Applying these principles, the Supreme Court held that the Stationery Purchase Committee — composed entirely of officers of the State of Madhya Pradesh — fell squarely within the prohibited categories under the Seventh Schedule. Their mandate had terminated by operation of law the moment the 2015 amendment came into force. The company did not need to file a fresh challenge. The committee was simply no longer capable of acting as arbitrators.
The verdict lands
The court appointed Justice Abhay Manohar Sapre, a former Supreme Court judge, as the sole arbitrator to decide the dispute between Ellora Paper Mills and the State of Madhya Pradesh. The parties were directed to appear before him within four weeks.
For practitioners and companies dealing with state governments, this judgment settles a question that had been litigated for years. An arbitration clause that appoints government officers as arbitrators is not merely undesirable — it is legally unenforceable after the 2015 amendment. The old practice of having departmental committees decide disputes with the state is no longer valid, even if the arbitration clause was signed decades ago.

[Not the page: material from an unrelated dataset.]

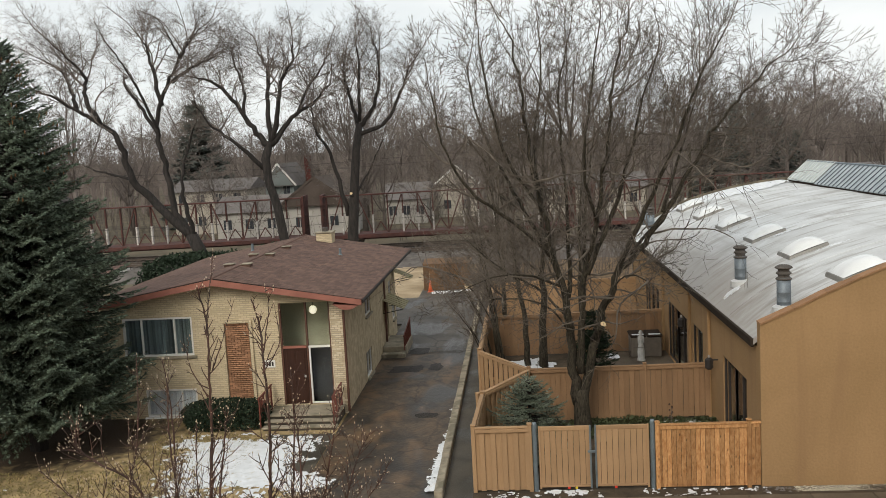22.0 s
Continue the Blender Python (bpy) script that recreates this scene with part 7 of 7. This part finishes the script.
def build_woods():
    THIN[0] = 0.022
    protos = []
    for k, (hgt, rad) in enumerate(((15, 0.3), (17, 0.34), (13, 0.26), (19, 0.38), (11, 0.2))):
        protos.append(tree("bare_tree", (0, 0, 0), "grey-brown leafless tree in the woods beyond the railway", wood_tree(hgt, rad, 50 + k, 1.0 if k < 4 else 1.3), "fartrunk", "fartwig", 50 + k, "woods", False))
    r = random.Random(101)
    spots = []
    for y0, y1, n, x in ((90, 110, 26, 85), (112, 135, 40, 105), (135, 170, 52, 130), (170, 235, 60, 170)):
        for _ in range(n):
            spots.append((r.uniform(-x, x), r.uniform(y0, y1)))
    for i, (x, y) in enumerate(spots):
        if y < 114 and -32 < x < -8 and y > 96:
            y += 22
        p = protos[i % len(protos)]
        s = r.uniform(0.75, 1.15)
        m = pose(x, y, -0.1, 0, 0, r.uniform(0, 360))
        if i < len(protos):
            p.matrix_basis = m
        else:
            c = copy_thing(p, m)
            c.scale = (s, s, s)
    for x, y, s in ((-33, 91, 0.7), (-27.5, 92, 0.6), (-16.8, 92, 0.7), (-14, 93, 0.8), (-9, 92, 0.75), (-4, 93, 0.8), (3, 92, 0.9), (9, 93, 0.8), (16, 92, 0.9), (23, 93, 0.8), (29, 92, 0.9)):
        c = copy_thing(protos[int(x) % 2 * 2 + 2], pose(x, y, -0.1, 0, 0, x * 37))
        c.scale = (s, s, s)
    # brush along the far side of the railway
    mb = MB()
    for _ in range(3000):
        x, y = r.uniform(-110, 110), r.uniform(88, 150)
        h = r.uniform(1.0, 4.5)
        p = Vector((x, y, -0.1))
        q, _ = twig_line(p, Vector((r.uniform(-0.4, 0.4), r.uniform(-0.3, 0.3), 1)).normalized(), h, 3, r, 0.25, 0.05)
        mb.tube(q, [0.03, 0.025, 0.018, 0.01], 3, cap=False)
        for k in (1, 2, 3):
            q2, _ = twig_line(q[k], Vector((r.uniform(-1, 1), r.uniform(-1, 1), 0.8)).normalized(), h * 0.35, 2, r, 0.2, 0.05)
            mb.tube(q2, [0.016, 0.012, 0.008], 3, cap=False)
    for _ in range(420):
        x, y = r.uniform(-2.2, 9), r.uniform(49, 69)
        if y < 58 and x > -0.5:
            x = r.uniform(-2.2, -0.4)
        h = r.uniform(0.8, 3.0)
        q, _ = twig_line(Vector((x, y, -0.05)), Vector((r.uniform(-0.4, 0.4), r.uniform(-0.3, 0.3), 1)).normalized(), h, 3, r, 0.25, 0.05)
        mb.tube(q, [0.022, 0.018, 0.013, 0.008], 3, cap=False)
        for k in (1, 2, 2, 3):
            q2, _ = twig_line(q[k], Vector((r.uniform(-1, 1), r.uniform(-1, 1), 0.8)).normalized(), h * 0.4, 2, r, 0.2, 0.05)
            mb.tube(q2, [0.012, 0.009, 0.006], 3, cap=False)
    single("brushwood", mb, M["fartwig"], "tangled bare brush along the railway", "brush", "stuff")
    # far trees, too many and too distant to tell apart
    mb = MB()
    for _ in range(2600):
        y = r.uniform(150, 290)
        x = r.uniform(-1.0, 1.0) * y * 0.95
        h = r.uniform(8, 16)
        mb.add([(x - 0.16, y, -0.2), (x + 0.16, y, -0.2), (x, y, h)], [(0, 1, 2)])
        for k in range(18):
            z = h * r.uniform(0.2, 0.92)
            ln = r.uniform(1.5, 4.2) * (1.25 - z / h)
            s, up = r.choice((-1, 1)) * r.uniform(0.25, 1.0), r.uniform(0.4, 1.2)
            mb.add([(x, y, z - 0.07), (x, y, z + 0.07), (x + s * ln, y + r.uniform(-1, 1), z + up * ln)], [(0, 1, 2)])
    single("far_woods", mb, M["farbelt"], "distant belt of bare woods with haze put into its colour", "woods", "stuff")
    for x, y, h, w in ((-30, 132, 13, 2.6), (-42, 116, 16.5, 4.0), (30.5, 114, 12.5, 2.6), (33.5, 117, 10.5, 2.8), (26, 120, 9.5, 2.6), (64, 108, 10, 2.2), (37, 120, 9, 2.4)):
        if x == -30:
            x, y = 30, 124
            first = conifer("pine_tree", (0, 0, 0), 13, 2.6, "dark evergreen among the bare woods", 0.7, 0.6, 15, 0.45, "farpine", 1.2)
            first.matrix_basis = pose(x, y, -0.1)
        else:
            c = copy_thing(first, pose(x, y, -0.1, 0, 0, x * 7))
            c.scale = (h / 9, h / 9, h / 13)


# belt and pines are lightened in colour to carry the distance haze
M["farbelt"] = mat("hazed_distant_woods", (0.21, 0.175, 0.16), 0.95, 0.25, 0.15, 1.5, 0.0, col2=(0.135, 0.113, 0.106), stretch=(1, 1, 0.25))
M["farpine"] = mat("hazed_pine_needles", (0.105, 0.115, 0.103), 0.9, 0.3, 0.3, 5, 0.0, isl=0.25)
build_woods()


# ---- wires ----
def wires():
    p = thing("utility_pole", (13.5, 70.5, 0), "grey wooden utility pole with a cross-arm", "utility pole")
    part("pole", MB().lathe(13.5, 70.5, [(0.16, -0.2), (0.13, 8.4)], 10), M["bark"], p)
    part("cross_arm", cube(12.6, 70.45, 7.8, 14.4, 70.55, 7.95), M["bark"], p)
    for k, (y, z) in enumerate(((71.5, 4.2), (71.5, 3.5), (86.5, 7.6), (86.5, 8.2))):
        w = MB()
        pts = [(-120 + 12 * i, y + 0.08 * (-120 + 12 * i), z + 0.35 * math.cos(i * math.pi / 2.5)) for i in range(21)]
        w.tube(pts, [0.012] * 21, 4)
        single("overhead_wire", w, M["dark"], "thin dark overhead wire along the railway", "wire", group="overhead wires")


wires()

motions()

THE PLAY: If your arbitration agreement appoints an employee or officer of one party as arbitrator, that clause is dead — the mandate terminates automatically under Section 12(5) read with the Seventh Schedule, and you can go directly to court to appoint a neutral arbitrator without filing a separate challenge.
The state's own officers were judging a dispute with the state. The law finally said they could not.